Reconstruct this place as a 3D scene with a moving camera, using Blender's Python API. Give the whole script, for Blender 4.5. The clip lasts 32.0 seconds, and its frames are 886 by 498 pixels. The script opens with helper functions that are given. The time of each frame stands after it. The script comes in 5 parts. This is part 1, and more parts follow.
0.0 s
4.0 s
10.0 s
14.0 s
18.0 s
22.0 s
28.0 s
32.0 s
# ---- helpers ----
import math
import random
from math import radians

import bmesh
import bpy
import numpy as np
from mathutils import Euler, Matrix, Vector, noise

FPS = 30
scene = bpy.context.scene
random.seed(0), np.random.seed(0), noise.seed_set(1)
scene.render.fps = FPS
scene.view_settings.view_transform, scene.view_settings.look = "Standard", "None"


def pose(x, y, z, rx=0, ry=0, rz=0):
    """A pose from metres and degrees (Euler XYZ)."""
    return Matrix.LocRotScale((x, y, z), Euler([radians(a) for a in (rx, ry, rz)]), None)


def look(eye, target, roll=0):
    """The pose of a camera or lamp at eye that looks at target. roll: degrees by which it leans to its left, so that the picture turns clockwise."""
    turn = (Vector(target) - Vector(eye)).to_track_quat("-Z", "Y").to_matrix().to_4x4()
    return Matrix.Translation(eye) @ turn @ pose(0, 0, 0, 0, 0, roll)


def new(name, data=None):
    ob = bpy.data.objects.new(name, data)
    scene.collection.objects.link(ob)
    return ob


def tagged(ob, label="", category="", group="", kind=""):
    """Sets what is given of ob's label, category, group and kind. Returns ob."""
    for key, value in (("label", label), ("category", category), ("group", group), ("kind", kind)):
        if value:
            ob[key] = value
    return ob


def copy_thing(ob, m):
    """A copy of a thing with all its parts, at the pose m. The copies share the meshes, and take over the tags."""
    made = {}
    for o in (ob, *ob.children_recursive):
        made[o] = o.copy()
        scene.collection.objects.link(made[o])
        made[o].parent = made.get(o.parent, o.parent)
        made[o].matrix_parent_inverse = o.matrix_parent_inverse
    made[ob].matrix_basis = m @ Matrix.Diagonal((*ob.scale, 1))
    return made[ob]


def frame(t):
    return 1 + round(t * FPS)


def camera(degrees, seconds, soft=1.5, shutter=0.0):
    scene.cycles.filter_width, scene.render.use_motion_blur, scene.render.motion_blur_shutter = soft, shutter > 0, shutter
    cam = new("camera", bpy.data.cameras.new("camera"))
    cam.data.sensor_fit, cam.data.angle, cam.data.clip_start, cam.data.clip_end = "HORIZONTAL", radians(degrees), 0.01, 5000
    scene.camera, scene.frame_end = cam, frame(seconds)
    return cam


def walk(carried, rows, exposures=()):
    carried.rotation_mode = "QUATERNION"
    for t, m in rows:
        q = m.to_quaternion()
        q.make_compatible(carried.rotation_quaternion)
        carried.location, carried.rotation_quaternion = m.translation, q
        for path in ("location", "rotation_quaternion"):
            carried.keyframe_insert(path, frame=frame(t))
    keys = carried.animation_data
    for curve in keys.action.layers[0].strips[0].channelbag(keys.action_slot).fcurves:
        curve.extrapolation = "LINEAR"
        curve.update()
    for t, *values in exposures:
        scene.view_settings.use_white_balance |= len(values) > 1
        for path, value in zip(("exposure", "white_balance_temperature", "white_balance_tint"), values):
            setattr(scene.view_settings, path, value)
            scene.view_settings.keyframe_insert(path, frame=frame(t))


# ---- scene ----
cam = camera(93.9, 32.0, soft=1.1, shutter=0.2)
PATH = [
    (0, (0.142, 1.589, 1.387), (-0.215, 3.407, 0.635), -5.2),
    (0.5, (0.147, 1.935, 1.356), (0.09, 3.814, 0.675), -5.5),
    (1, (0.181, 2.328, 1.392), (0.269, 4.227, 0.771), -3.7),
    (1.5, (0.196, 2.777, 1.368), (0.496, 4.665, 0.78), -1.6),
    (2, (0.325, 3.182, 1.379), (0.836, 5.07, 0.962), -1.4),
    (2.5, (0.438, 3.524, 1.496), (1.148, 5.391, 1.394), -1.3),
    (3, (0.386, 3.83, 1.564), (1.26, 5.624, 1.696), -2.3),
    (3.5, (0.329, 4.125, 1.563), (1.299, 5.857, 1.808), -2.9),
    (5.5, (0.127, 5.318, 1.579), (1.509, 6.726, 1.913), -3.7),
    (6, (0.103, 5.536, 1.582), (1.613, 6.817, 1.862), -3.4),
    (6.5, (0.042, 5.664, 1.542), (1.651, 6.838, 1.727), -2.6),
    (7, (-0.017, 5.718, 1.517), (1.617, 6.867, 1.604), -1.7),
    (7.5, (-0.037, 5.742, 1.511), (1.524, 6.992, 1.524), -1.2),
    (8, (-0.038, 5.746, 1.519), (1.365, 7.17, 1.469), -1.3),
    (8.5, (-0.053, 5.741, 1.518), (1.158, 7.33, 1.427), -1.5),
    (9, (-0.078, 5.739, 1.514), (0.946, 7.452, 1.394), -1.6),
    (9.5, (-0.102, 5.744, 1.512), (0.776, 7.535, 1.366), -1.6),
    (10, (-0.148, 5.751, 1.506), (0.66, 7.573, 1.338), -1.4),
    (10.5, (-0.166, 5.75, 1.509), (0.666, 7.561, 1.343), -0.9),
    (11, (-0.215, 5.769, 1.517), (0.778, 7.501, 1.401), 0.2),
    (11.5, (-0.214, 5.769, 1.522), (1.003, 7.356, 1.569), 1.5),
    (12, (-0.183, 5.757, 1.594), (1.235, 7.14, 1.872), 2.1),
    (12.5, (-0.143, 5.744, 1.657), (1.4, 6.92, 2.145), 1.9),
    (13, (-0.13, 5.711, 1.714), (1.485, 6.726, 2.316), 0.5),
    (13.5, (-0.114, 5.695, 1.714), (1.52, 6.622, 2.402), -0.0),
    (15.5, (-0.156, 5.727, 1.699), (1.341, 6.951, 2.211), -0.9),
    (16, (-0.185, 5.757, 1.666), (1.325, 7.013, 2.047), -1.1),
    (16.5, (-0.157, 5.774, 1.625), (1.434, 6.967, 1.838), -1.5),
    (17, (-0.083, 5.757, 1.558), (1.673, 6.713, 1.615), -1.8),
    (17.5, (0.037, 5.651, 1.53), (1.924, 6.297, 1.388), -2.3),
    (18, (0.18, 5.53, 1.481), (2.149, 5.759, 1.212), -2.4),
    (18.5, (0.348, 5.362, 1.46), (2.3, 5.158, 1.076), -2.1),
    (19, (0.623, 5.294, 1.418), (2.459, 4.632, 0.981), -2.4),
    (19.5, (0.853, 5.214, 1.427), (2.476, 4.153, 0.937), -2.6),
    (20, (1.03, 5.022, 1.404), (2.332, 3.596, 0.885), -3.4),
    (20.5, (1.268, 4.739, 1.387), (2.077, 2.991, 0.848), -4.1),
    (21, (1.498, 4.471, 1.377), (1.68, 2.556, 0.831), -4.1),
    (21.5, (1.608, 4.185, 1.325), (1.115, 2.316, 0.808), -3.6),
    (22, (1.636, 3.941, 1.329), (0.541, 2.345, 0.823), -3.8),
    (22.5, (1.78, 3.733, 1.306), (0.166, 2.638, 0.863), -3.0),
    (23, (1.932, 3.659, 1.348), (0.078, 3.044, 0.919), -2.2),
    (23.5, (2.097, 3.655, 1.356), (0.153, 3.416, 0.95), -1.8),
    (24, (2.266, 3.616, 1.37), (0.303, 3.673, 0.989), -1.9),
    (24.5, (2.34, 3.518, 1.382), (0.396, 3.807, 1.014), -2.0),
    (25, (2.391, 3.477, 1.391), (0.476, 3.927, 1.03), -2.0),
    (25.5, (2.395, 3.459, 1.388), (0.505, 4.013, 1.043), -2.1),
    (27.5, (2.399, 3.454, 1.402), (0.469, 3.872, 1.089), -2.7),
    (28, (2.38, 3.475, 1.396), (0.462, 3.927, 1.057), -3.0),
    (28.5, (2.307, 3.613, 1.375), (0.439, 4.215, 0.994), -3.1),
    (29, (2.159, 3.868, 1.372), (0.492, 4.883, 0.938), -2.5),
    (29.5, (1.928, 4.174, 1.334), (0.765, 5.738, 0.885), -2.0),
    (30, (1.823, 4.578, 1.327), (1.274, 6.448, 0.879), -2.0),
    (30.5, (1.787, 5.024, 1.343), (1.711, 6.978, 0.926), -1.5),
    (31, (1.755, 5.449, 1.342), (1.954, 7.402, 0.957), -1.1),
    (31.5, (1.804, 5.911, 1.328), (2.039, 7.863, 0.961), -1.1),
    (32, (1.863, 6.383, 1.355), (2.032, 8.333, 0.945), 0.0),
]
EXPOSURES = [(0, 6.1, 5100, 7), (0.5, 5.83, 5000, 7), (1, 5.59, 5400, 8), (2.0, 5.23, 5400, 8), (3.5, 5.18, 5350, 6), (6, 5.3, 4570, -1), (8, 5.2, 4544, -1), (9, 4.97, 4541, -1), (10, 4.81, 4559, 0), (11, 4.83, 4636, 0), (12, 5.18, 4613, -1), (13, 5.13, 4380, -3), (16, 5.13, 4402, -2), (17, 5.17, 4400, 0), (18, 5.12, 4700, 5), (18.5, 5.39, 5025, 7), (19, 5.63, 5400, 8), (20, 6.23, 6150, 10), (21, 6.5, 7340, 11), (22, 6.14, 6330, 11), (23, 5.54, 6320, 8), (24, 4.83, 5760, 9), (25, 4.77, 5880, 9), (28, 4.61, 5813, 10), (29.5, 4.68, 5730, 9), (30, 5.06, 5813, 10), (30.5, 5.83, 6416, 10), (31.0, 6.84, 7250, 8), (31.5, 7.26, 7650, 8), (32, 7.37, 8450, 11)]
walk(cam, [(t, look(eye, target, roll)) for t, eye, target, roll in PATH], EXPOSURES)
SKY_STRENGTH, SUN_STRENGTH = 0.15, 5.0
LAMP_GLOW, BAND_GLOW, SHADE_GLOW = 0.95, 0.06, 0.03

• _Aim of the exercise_
Copy out every line of the material above that mentions the word "target".

• _Result of the task_
def look(eye, target, roll=0):
    """The pose of a camera or lamp at eye that looks at target. roll: degrees by which it leans to its left, so that the picture turns clockwise."""
    turn = (Vector(target) - Vector(eye)).to_track_quat("-Z", "Y").to_matrix().to_4x4()
walk(cam, [(t, look(eye, target, roll)) for t, eye, target, roll in PATH], EXPOSURES)